Şüpheli kadın ölümlerine dair kamu görevlilerine önemli görevler düştüğünün altını çizen Ataselim şunları söylüyor: “Bu kadınlar ne yaşamış, şiddetle ilgili bir başvurusu var mı, karakola gitmiş mi, bunların detaylı incelenmesi lazım. Ailesinin, yakınlarının ifadelerinin dikkate alınması lazım. Olay yerine ilk giden kamu görevlilerinin, polisinden savcısına kadar, bu konuda daha titiz davranması lazım. Direkt ‘intihar’ diyerek kayda geçirmek ve dosyayı kapatmak bu toplumun yararına dair. Gerçeğin açığa çıkması için somut olguların üzerine gidilmesi gerekir, onun için de detaylı bir soruşturma süreci olması gerekir. Bakın aileler delilleri kendileri toplamak zorunda kalıyor.”

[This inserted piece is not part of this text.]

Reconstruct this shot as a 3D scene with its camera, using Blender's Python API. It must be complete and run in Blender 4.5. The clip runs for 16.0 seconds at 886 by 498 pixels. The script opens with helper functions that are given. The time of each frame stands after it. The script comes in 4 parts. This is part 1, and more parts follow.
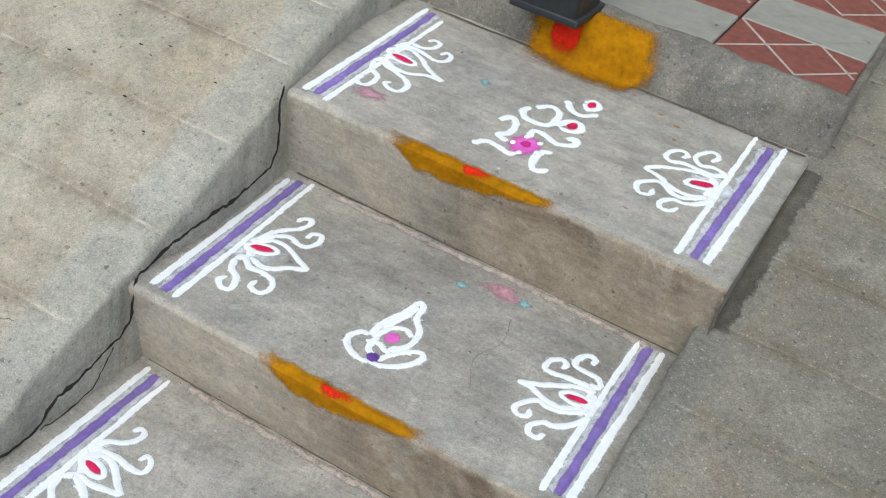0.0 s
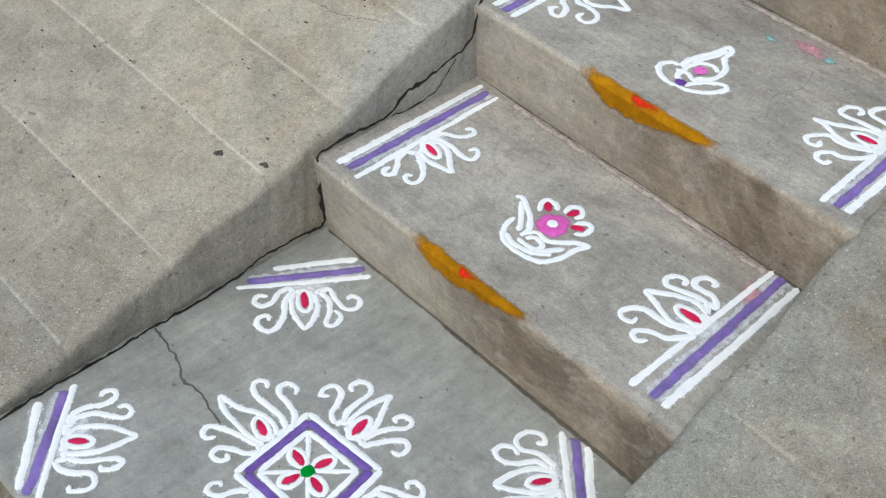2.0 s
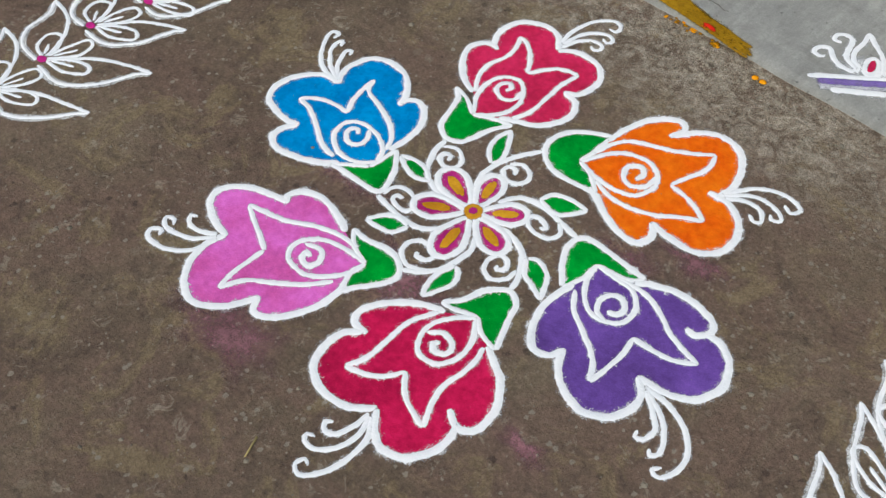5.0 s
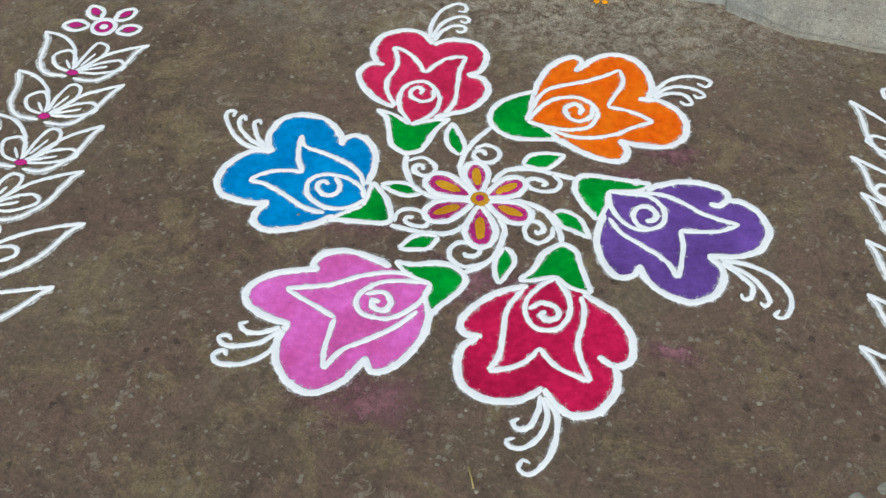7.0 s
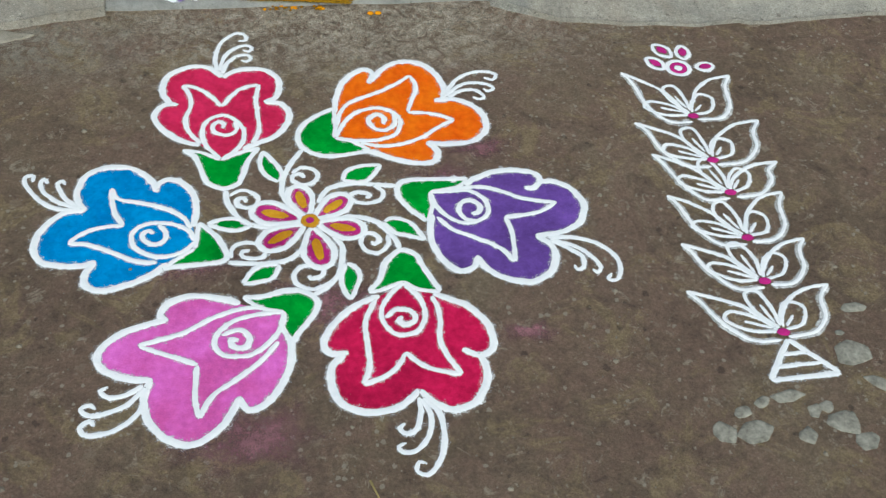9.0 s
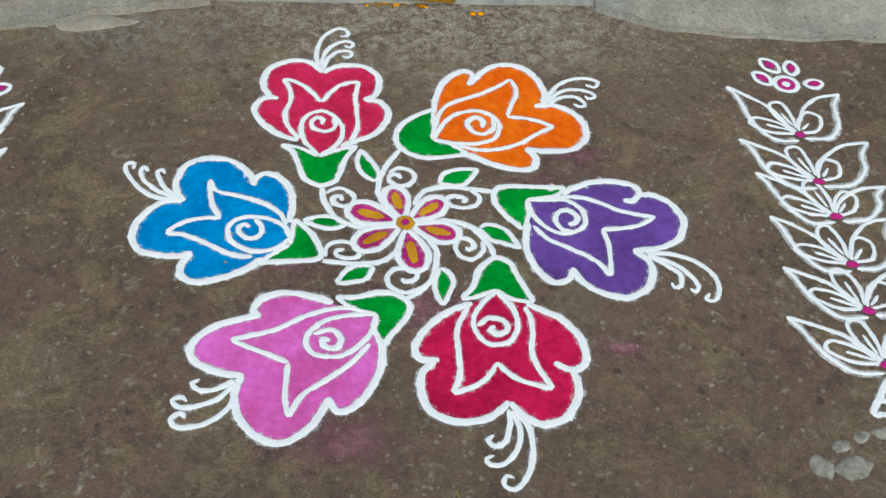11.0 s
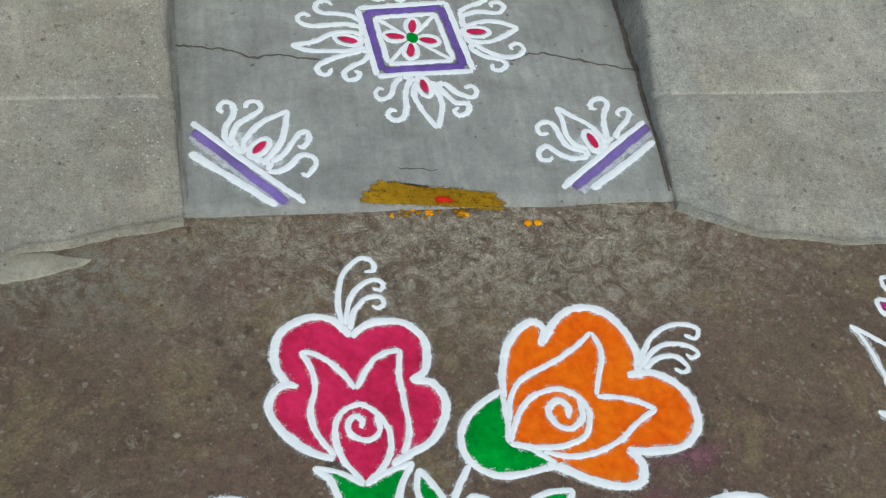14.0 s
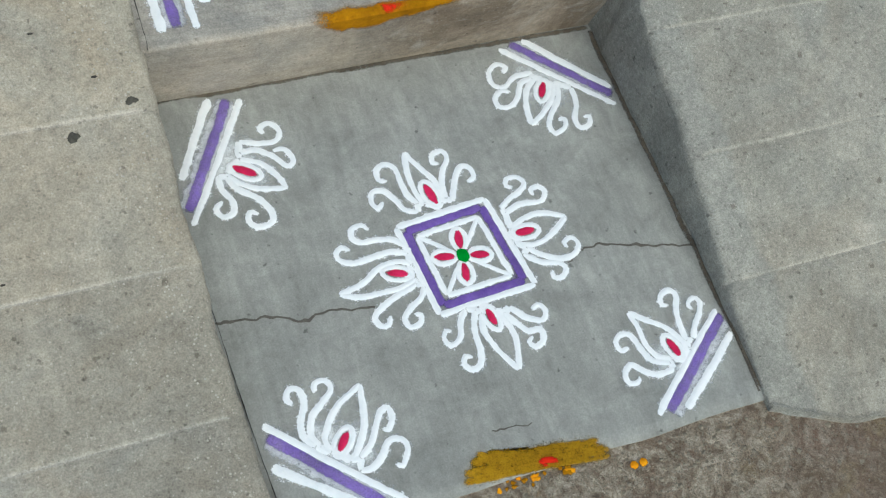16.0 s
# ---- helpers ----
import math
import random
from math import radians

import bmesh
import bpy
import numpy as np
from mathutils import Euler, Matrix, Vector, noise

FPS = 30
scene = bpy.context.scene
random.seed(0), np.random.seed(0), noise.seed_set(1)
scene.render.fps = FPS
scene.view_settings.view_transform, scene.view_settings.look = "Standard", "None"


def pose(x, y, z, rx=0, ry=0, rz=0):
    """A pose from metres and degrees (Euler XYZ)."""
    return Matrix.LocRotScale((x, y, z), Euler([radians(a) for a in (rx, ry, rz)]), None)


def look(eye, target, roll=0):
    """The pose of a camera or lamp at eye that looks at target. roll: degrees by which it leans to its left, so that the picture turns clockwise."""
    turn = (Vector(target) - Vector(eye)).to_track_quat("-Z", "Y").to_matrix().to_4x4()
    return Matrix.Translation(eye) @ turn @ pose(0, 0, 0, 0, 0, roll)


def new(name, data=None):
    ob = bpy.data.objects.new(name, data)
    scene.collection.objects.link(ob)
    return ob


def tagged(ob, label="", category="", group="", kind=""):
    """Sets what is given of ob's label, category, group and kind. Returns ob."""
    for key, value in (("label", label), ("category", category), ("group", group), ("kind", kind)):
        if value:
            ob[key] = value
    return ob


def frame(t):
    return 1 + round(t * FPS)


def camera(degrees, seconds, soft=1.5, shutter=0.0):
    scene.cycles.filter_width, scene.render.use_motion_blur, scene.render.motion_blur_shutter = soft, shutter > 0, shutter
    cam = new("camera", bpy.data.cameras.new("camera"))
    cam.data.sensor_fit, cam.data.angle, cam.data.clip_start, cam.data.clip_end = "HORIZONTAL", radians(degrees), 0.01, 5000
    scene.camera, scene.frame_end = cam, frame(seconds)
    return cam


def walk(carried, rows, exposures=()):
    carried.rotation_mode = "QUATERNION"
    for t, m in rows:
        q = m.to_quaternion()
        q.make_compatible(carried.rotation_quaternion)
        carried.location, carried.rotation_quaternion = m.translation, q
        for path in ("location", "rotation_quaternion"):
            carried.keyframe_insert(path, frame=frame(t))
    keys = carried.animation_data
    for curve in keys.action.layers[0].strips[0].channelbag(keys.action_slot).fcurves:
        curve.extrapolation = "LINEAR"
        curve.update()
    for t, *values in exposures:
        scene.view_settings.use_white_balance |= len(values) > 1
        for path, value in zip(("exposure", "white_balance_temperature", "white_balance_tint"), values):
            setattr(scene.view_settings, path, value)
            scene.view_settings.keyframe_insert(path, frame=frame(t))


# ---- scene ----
cam = camera(43.6, 16.0, 1.2)
PATH = [
    (0, (0.511, -0.305, 1.383), (-0.129, 1.2, 0.231), 11.9),
    (0.5, (0.53, -0.322, 1.363), (-0.174, 1.123, 0.173), 10.2),
    (1, (0.607, -0.372, 1.349), (-0.239, 0.877, 0.036), 8.4),
    (1.5, (0.642, -0.411, 1.352), (-0.275, 0.737, -0.005), 7.9),
    (2, (0.701, -0.588, 1.317), (-0.247, 0.514, -0.057), 7.6),
    (2.5, (0.759, -0.767, 1.331), (-0.252, 0.26, -0.056), 6.8),
    (3, (0.824, -0.873, 1.328), (-0.264, 0.074, -0.058), 6.4),
    (3.5, (0.85, -0.991, 1.309), (-0.218, -0.134, -0.149), 7.4),
    (4, (0.705, -1.214, 1.243), (-0.271, -0.281, -0.232), 5.9),
    (4.5, (0.651, -1.411, 1.223), (-0.233, -0.489, -0.317), 4.0),
    (5, (0.666, -1.63, 1.23), (-0.184, -0.755, -0.355), -0.4),
    (5.2, (0.654, -1.672, 1.245), (-0.148, -0.761, -0.345), 0.4),
    (7.3, (0.039, -2.014, 1.223), (-0.082, -0.728, -0.304), 1.2),
    (7.5, (-0.004, -1.99, 1.223), (-0.064, -0.707, -0.31), 2.7),
    (8, (-0.054, -1.975, 1.231), (0.045, -0.679, -0.289), 4.5),
    (8.5, (-0.042, -2.008, 1.241), (0.174, -0.71, -0.266), 5.3),
    (9, (-0.036, -2.025, 1.243), (0.226, -0.725, -0.254), 5.3),
    (9.5, (-0.04, -2.03, 1.243), (0.176, -0.717, -0.25), 5.0),
    (9.7, (-0.048, -2.033, 1.24), (0.097, -0.712, -0.254), 4.3),
    (11.8, (-0.11, -1.947, 1.244), (0.033, -0.667, -0.286), 4.8),
    (12, (-0.121, -1.936, 1.243), (0.039, -0.661, -0.289), 5.1),
    (12.5, (-0.119, -1.854, 1.223), (0.049, -0.613, -0.337), 6.4),
    (13, (-0.099, -1.648, 1.198), (0.079, -0.494, -0.425), 9.4),
    (13.5, (-0.192, -1.444, 1.189), (0.047, -0.327, -0.452), 13.4),
    (14, (-0.302, -1.22, 1.24), (0.087, -0.135, -0.394), 14.0),
    (14.5, (-0.318, -1.044, 1.237), (0.068, 0.076, -0.375), 12.8),
    (15, (-0.383, -0.877, 1.25), (0.051, 0.19, -0.384), 14.7),
    (15.5, (-0.511, -0.668, 1.346), (0.048, 0.143, -0.394), 19.4),
    (16, (-0.534, -0.577, 1.372), (0.113, 0.176, -0.365), 23.4),
]
walk(cam, [(t, look(eye, target, roll)) for t, eye, target, roll in PATH],
     [(0.0, 0.05, 6000, 0), (1.5, -0.02, 5980, 0), (3.0, -0.02, 6250, 3), (4.0, -0.25, 6200, 2), (5.0, -0.19, 6400, 3), (8.0, -0.16, 6150, -3), (9.7, -0.16, 6150, -3), (12.5, -0.26, 6150, -3), (14.0, -0.28, 6050, -3), (14.5, -0.15, 6050, -3), (16.0, -0.12, 5980, -4)])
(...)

ÜSTÜNÜN KAPATILMASI YENİLERİNİN ÖNÜNÜ AÇAR

“Biz deneyimlerimizden biliyoruz ki kadın katilleri artık intihar ya da kaza süsü vererek kadınları öldürüyor” diyen Ataselim, bunların karanlıkta kalmasının yenilerinin önünü açabileceği uyarısında bulunuyor: “Şüpheli kadın ölümleri şu anda çok bırakılmış bir alan. Bunun üzerine gitmeliyiz ki bu artışı engelleyebilelim ve gerçek açığa çıkarılsın. Yani intiharsa da intihar olduğu açığa çıksın. Ama şüpheler giderilmeden kapatılan dosyaların ne topluma ne de adalet sistemine bir faydası var. Dahası gerçekten kadın öldürüldüyse ve intihar diye kapatıldıysa bu yeni katillere yol göstermek oluyor.”

ŞULE ÇET DAVASINI UNUTMAYALIM

Hatırlatalım. Kayıtlara neredeyse ‘intihar’ olarak geçecek ve kapanacak olan bir dosyada kadınların mücadelesiyle emsal karara imza atıldı. Plazadan atılan Şule Çet’in arkadaşları ve kadınlar ısrarla “İntihar değil, cinayet” derken, davanın sıkı takip edilmesi ve kamuoyu tepkisi gerçekleri ortaya çıkardı. Şule Çet’e tecavüz ettikten sonra plazadan aşağıya atan Çağatay Aksu “Kasten öldürmek, nitelikli cinsel saldırı ve kişiyi hürriyetinden yoksun kılma” suçlarından müebbet ve 12 yıl 6 ay, Berk Akand’a ise tüm suçlarda Aksu’ya yardım ettiği gerekçesiyle 18 yıl 9 ay hapis cezası verildi.